Editing the assembly of a project is done in the following steps:

  1. hypothesis' generation:

    We search for mismatches between the reads. If mismatches are close together we put them together in a so called fault region. The creation of fault regions is controlled by the parameters region, small and column. Complex multiple faults can not be resolved if the fault regions are to small.

    For each fault region we create sets of operations that eliminate all discrepancies in the region. Each set of operations that heals the region is called a hypothesis, each operation is an elementary hypothesis.

    If hypo is set the program will stop after hypothesis' generation.

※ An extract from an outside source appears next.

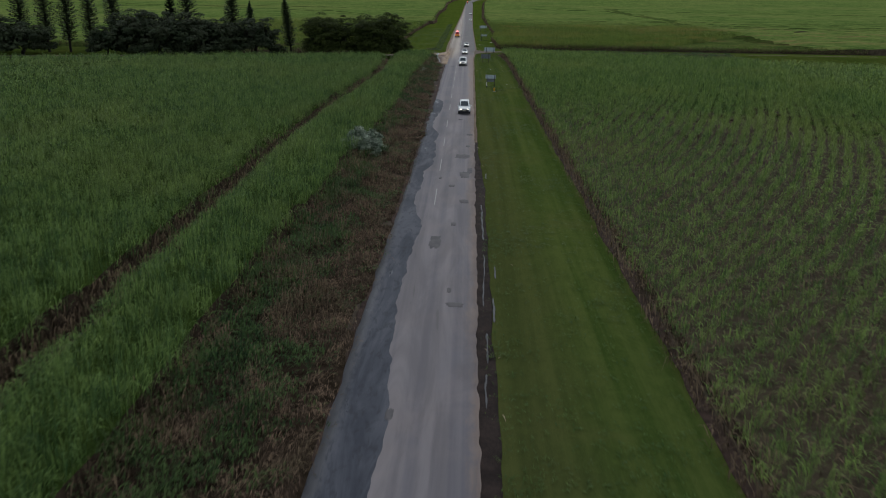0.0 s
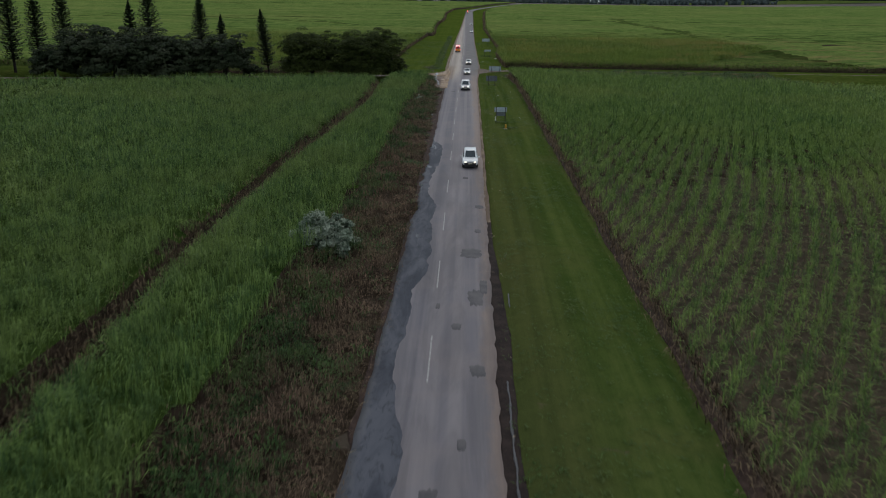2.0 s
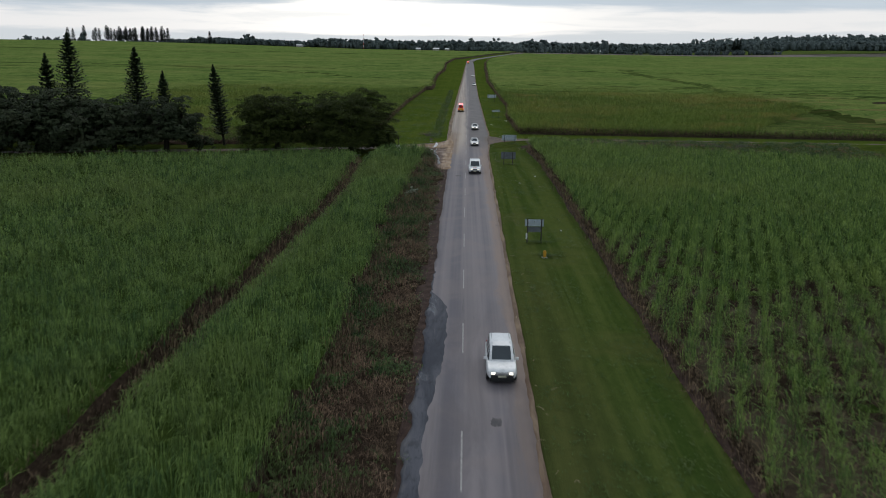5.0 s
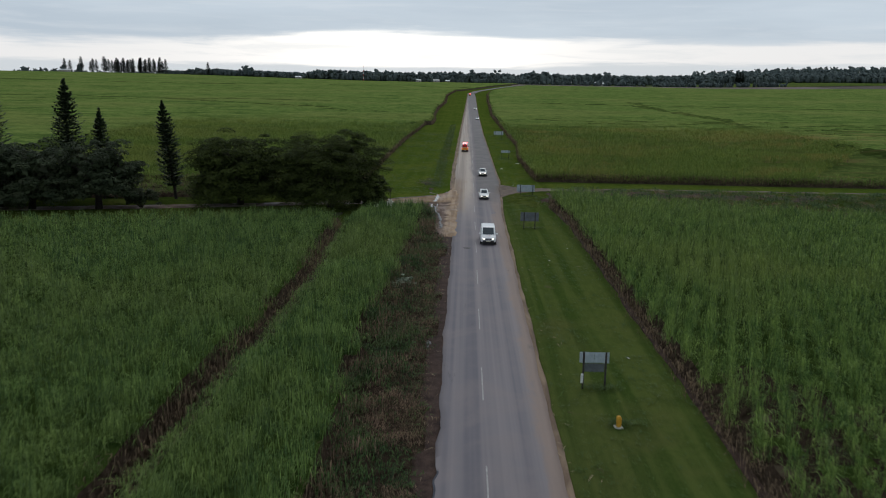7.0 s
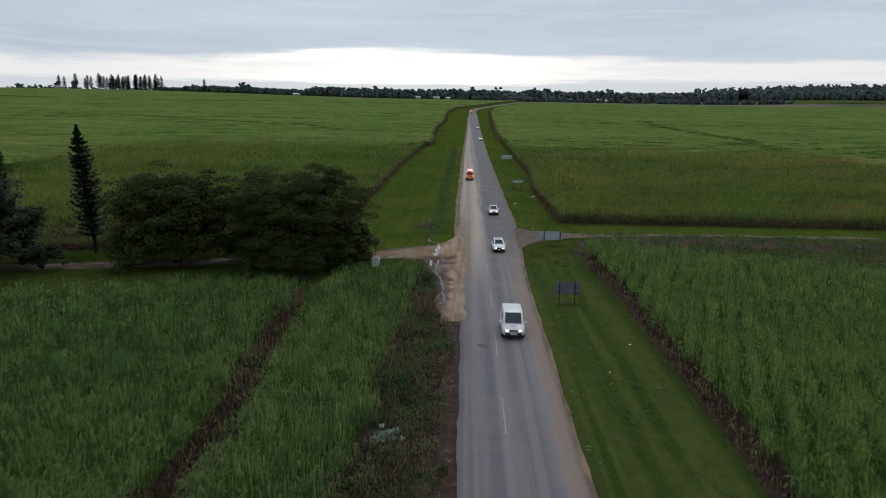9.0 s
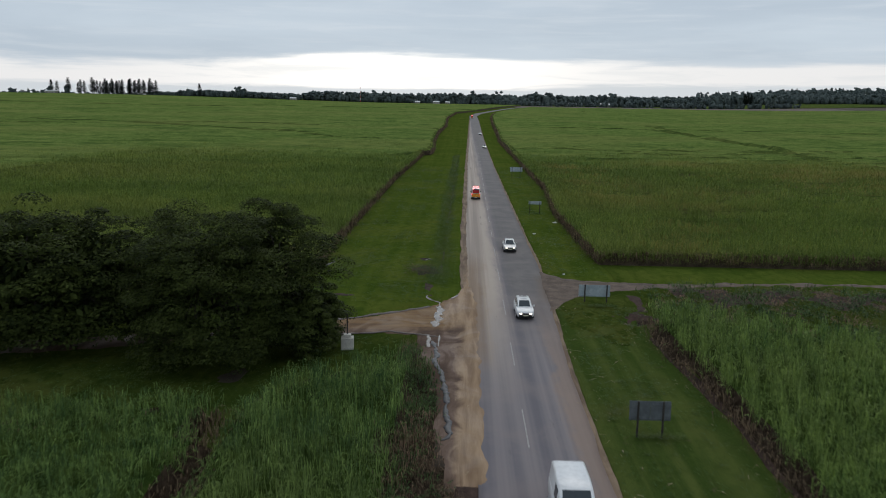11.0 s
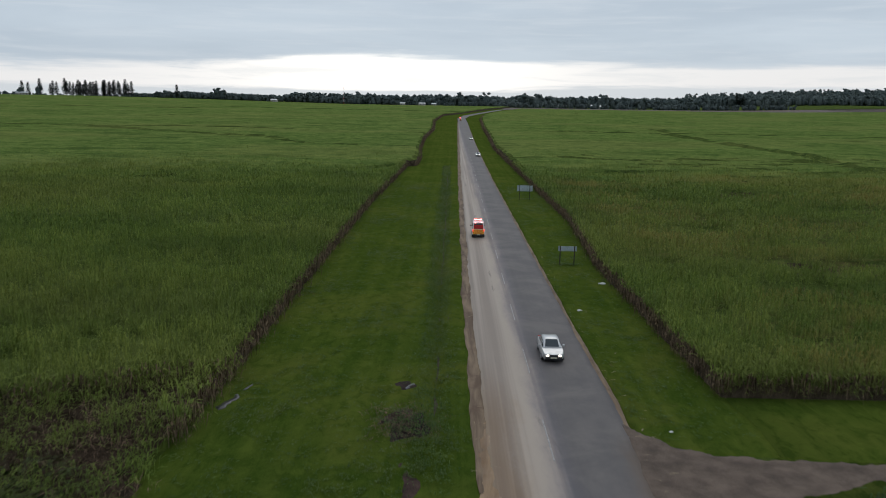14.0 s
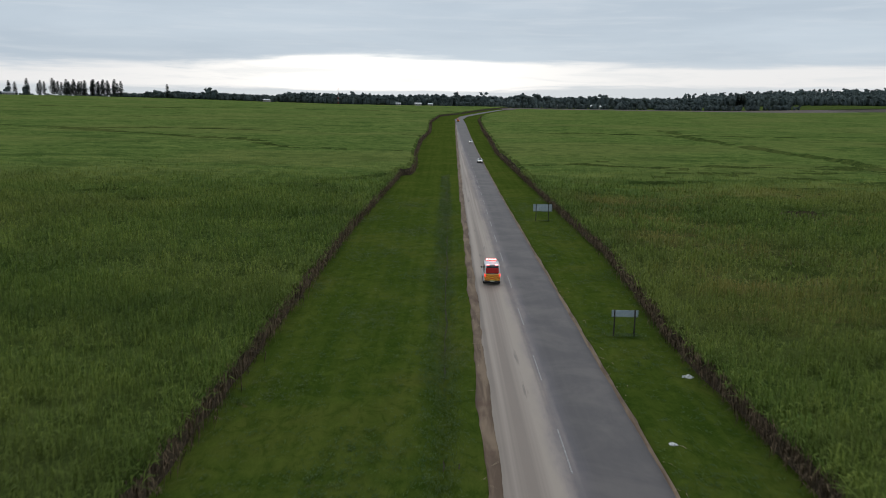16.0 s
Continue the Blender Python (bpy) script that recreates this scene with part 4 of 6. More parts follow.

  2. hypothesis' evaluation:

    We decided about each elementary hypothesis by calculating parameters that describe the signal characteristics. These parameters are used by neural networks to decide about the elementary hypothesis.

    If strict_on is set it is necessary for a hypothesis to be confirmed that all elementary hypotheses are also confirmed. In strict_off mode some relaxations are made.

    With the parameters threshold and low it is also possible to change the conditions for establishing elementary hypotheses.

    If eval is set the program will stop after hypothesis' evaluation.

  3. editing:

    If a hypothesis can be established all edit operations which have been confirmed during the evaluation will be performed.

    Each operation is written in a log file and is marked by a tag (if not specified otherwise by a -TAG option).

The artificial neural networks used for deciding the elementary hypotheses are trained for a certain sequencing technology and machinery. At the moment it is not possible for the user to train the networks by himself. We proved two versions of the program for ABI and Licor sequencers. Please contact the authors if none of these versions can be used for your personal data.

License, Disclaimer and Copyright

License
Permission to use, copy and distribute test versions of this software and its documentation for any purpose is hereby granted without fee, provided that this copyright and notice appears in all copies.

Disclaimer
The DKFZ Heidelberg, the Department of Molecular Biophysics and the authors disclaim all warranties with regard to this software.

Copyright
© Deutsches Krebsforschungszentrum Heidelberg 1999, Bastien Chevreux and Thomas Pfisterer. All rights reserved.

Authors

Bastien Chevreux (mira) and Thomas Pfisterer (EdIt)
DKFZ Heidelberg - Dept. of Molecular Biophysics
Im Neuenheimer Feld 280
D-69120 Heidelberg
Email:
  b.chevreux@dkfz-heidelberg.de
  t.pfisterer@dkfz-heidelberg.de
WWW: http://www.dkfz-heidelberg.de/mbp-ased/

Miscellaneous

See Also

Mira(1), gap4(1), caf2gap(1) and gap2caf(1).